工数計画は能力VS負荷計画であるのに対して、余力管理は能力VS負荷実績です。余力とは能力と差と定義されています。多品種少量生産では特急・突発対応が普通です。したがって、一定の余力を現場に持たせなければ、特急・突発へ十分な対応ができません。柔軟性を高めるためです。

稼働率100%を前提にした利益計画では柔軟性を確保できません。80%程度で収益を確保できる事業モデルでないと多品種小現場は息切れします。

負荷実績の精度は現場の時間感覚で決まります。現場の時間感覚はどの水準ですか?1日、半日、1時間、30分、1分。これはリードタイム短縮の時間単位に反映されます。細かい時間感覚ほど「ちりも積もれば山となる」というわけです。詰めて、空けて、取り込む時間をそうして生み出します。
・時間感覚を細かくして負荷実績を評価する。

11.経営者が社長業に専念する環境の整備

工程管理の知識体系を儲かる工場経営の観点で確認しました。納期遵守のためだけではなく、儲けるためにやるのだと考えたその瞬間に知識体系の使い方も変わるということです。経営者の意図が反映されます。

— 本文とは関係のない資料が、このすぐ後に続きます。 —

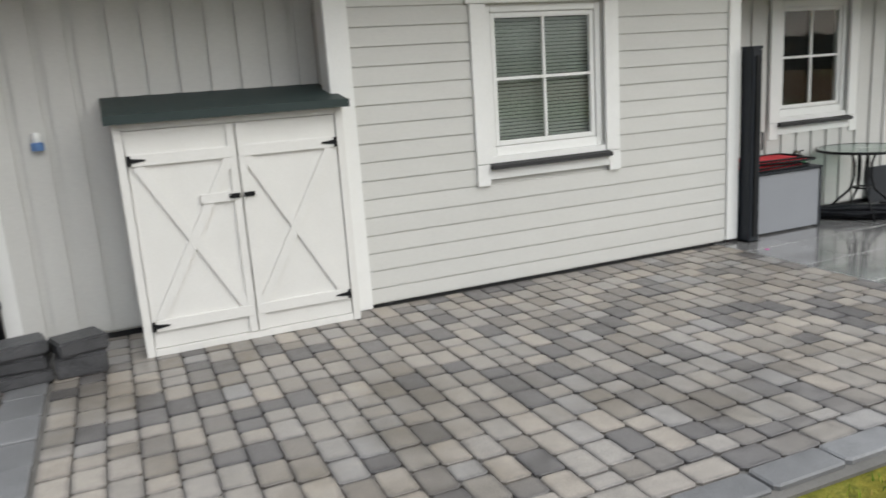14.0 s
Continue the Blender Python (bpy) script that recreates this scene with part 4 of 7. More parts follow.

生産管理の他の2本柱も同様です。原価管理と品質管理の知識体系を儲けるためにどう使いますか?弊社ではこう考えています。原価管理は「固定費VS付加価値額」、品質管理は「危機管理体制」。これでの6,000円、7,000円台の人時生産性を達成するのです。

自ら考えられない現場で人時生産向上は困難です。チーム力が問われるからです。多品種少量では、もはや属人的な仕事のやり方が通用しなくなりました。チームで考えます。

考えるには基礎的なスキルや知識が必要です。そこには経営者の意図を反映した判断基準も含まれています。価値観を共有した議論のためにも基礎的なスキルや知識を習得する場が大切です。経営者が社長業に専念する環境整備にもつながります。

経営者が楽になるためにも必要です。